In his message delivered ahead of COP27, United Nations Secretary-General Antonio Guterres warned that the planet is heading towards irreversible “climate chaos”. Extreme weather events and sea level rise have seriously affected the implementation of sustainable development goals and threatened the survival of many countries and communities.
There has been a 68% increase in heat wave-related deaths over a roughly 20-year period since 2000, according to a study recently published in the British medical journal, The Lancet. The report states that extreme weather events caused damage worth 253 billion USD in 2021.

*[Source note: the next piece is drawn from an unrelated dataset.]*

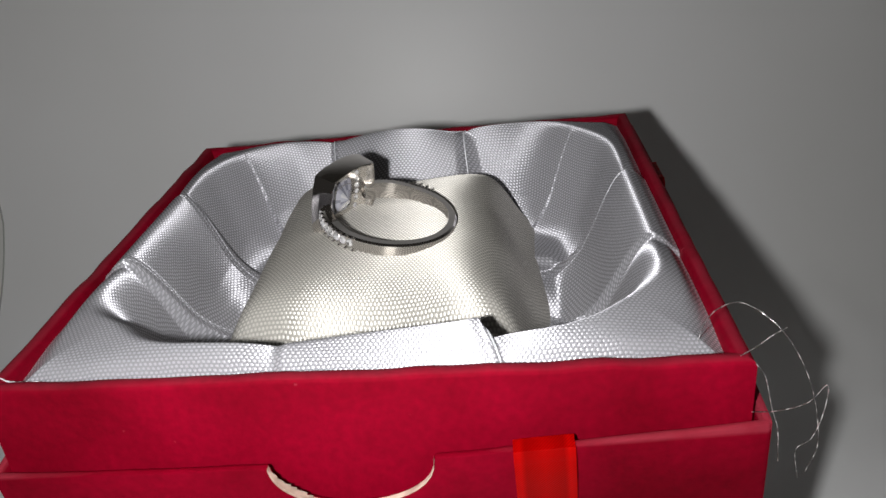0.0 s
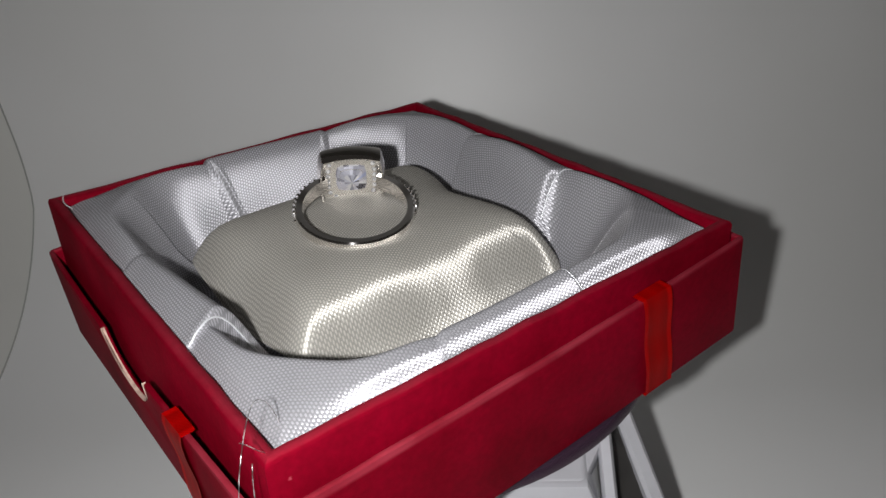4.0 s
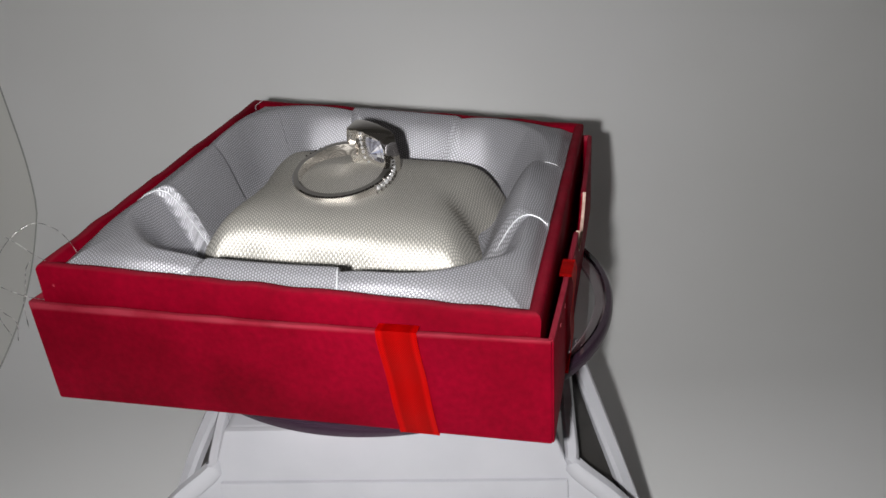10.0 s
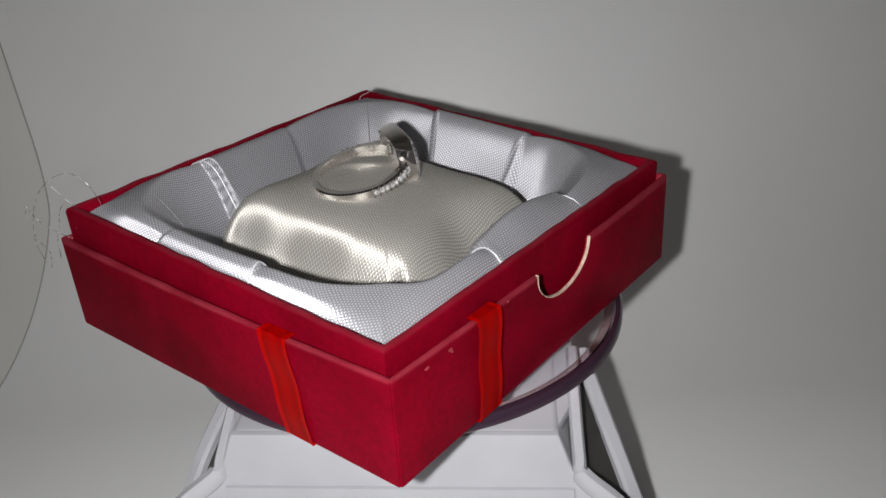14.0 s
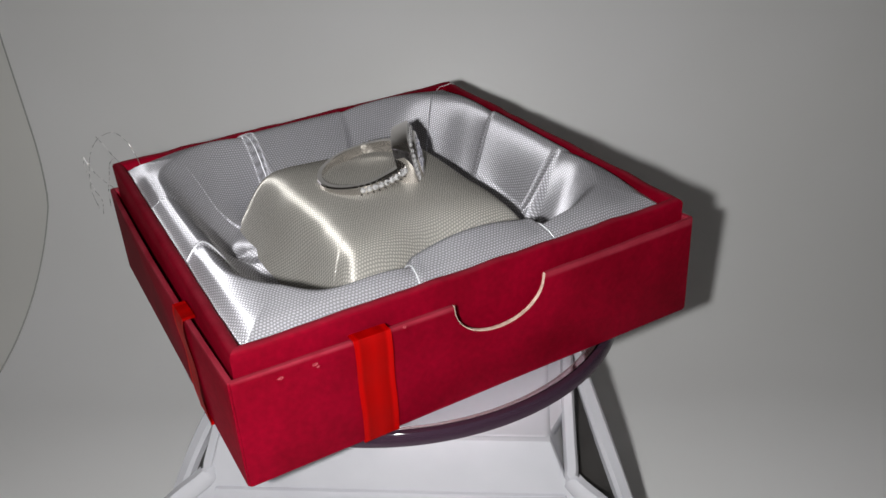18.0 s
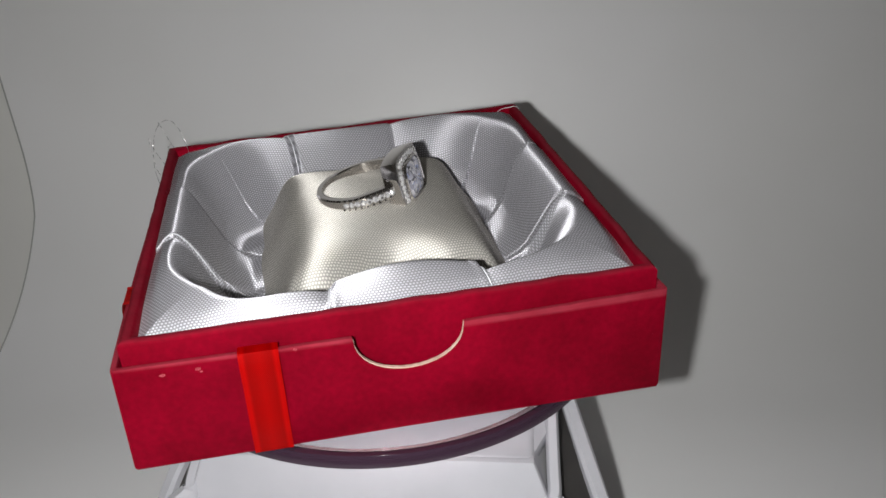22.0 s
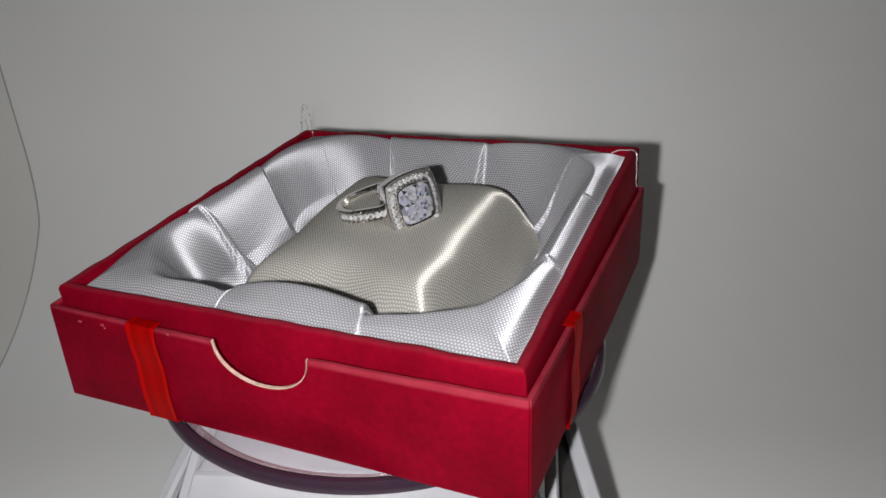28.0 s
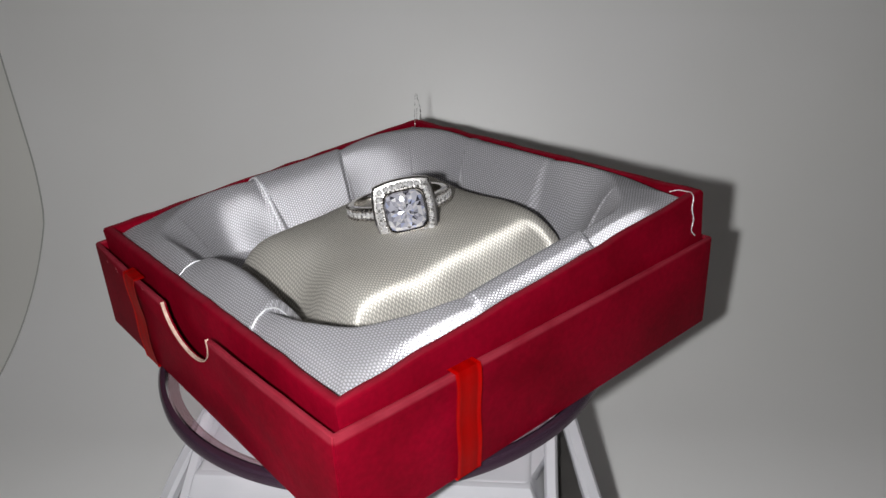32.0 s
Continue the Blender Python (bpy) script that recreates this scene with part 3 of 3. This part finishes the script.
    # inner tray
    tray = new("inner_tray")
    tray.empty_display_size = 0.01
    tray.parent = root
    tagged(tray, "red paper-covered inner tray sitting askew")

    def tp(x, y, z):
        return at_tray((x, y, z))
    for sx, sy, lx, ly in ((0, -1, IN_X, 0), (1, 0, 0, IN_Y), (0, 1, IN_X, 0), (-1, 0, 0, IN_Y)):
        # each side a rounded strip with slightly uneven paper on its top edge
        n = 40
        rows, uvs = [], []
        sec = [(0.0, -0.019), (0.0, -0.0008), (-0.0003, -0.0002), (-0.0009, 0.0), (-0.0016, -0.0001), (-0.0021, -0.0006), (-0.0023, -0.0018), (-0.0023, -0.019)]
        for off, z in sec:
            row = []
            for k in range(n + 1):
                s = -1 + 2 * k / n
                e = 0.0 if abs(s) == 1 else 0.0004 * noise.noise((s * 7, sx * 5.1 + sy * 2.3, 0.7 if z < -0.01 else 0.2)) * (z > -0.01)
                if sx:
                    row.append(tp(sx * (IN_X + off), s * (IN_Y + off), z + e))
                else:
                    row.append(tp(s * (IN_X + off), sy * (IN_Y + off), z + e))
            rows.append(row)
            uvs.append([(k, z / MM) for k in range(n + 1)])
        part("tray_wall", grid_mesh(rows, uvs=uvs), M_RED_TRAY, tray, smooth=50)
    b0 = 0.0009
    part("tray_floor", slab([tp(-IN_X + b0, -IN_Y + b0, -0.0188), tp(IN_X - b0, -IN_Y + b0, -0.0188), tp(IN_X - b0, IN_Y - b0, -0.0188), tp(-IN_X + b0, IN_Y - b0, -0.0188)], 0.0012), M_RED, tray)
    return root, tray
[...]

However, with current climate policies, greenhouse gas emissions are still at record-high levels. According to a recent United Nations report, without drastic reductions in greenhouse gas emissions, global temperatures will increase between 2.1 and 2.9C above the pre-industrial level by the end of the century. This is much higher than the 1.5C target set out in the 2015 Paris Agreement.
Scientists have warned that with each increase in temperature of 1C, tens of millions of people around the world will have to suffer prolonged heat waves, severe flooding, and food and water scarcity, while millions of wild animals and plants could disappear.
Given the unprecedented challenges of climate change, the UN Secretary-General called on countries to take faster, bolder climate action now and in this crucial decade “when the global climate fight will be won or lost.”
The dried inland Lake Chilwa in Malawi, on October 19, 2018. (Photo: AFP/VNA)
One of the important goals of the Conference is to mobilise financial resources to help vulnerable countries respond to climate change. Affirming that the financial responsibility of developing countries is undeniable, he stressed that wealthier countries must present a credible roadmap with clear milestones on how this will be delivered -- preferably as grants, not loans.
The contribution of finance to combating climate change has been mentioned many times during UN climate conferences. At COP15, rich nations promised to channel 100 billion USD a year to less wealthy nations by 2020, to help them adapt to climate change and transition to a low-carbon economy.
However, although the damage caused by extreme weather events has become more and more serious, the above goal has not been realised so far. According to the United Nations Environment Programme (UNEP), the current finance flows to developing countries are 5-10 times below estimated needs.
Facts have shown that although Africa only accounts for about 3% of global greenhouse gas emissions, it has suffered disproportionately from the results due to resource scarcity. Africa is losing between 5 and 15% of its GDP per capita growth, due to climate change and its related effects according to the African Development Bank (AfDB).
World Bank Group President David Malpass, has emphasised that fighting climate change requires significant financial resources from the international community. Accordingly, investing an average of 1.4% of GDP annually could reduce emissions in developing countries by as much as 70% by 2050.
However, the investment needs are markedly higher in lower-income countries which are more vulnerable to climate risk, often exceeding 5% of GDP. Therefore, the contribution of rich countries is an important key to the fight against climate change.
COP27 takes place in the context when the world is facing a series of complicated challenges, such as the conflict in Ukraine and the energy crisis, which have shaken the global economy. Egyptian Foreign Minister Sameh Shoukry emphasised that the above unfavourable developments may affect the unification of financial goals at the conference; however, there can be no room for delay in the fulfilment of climate pledges.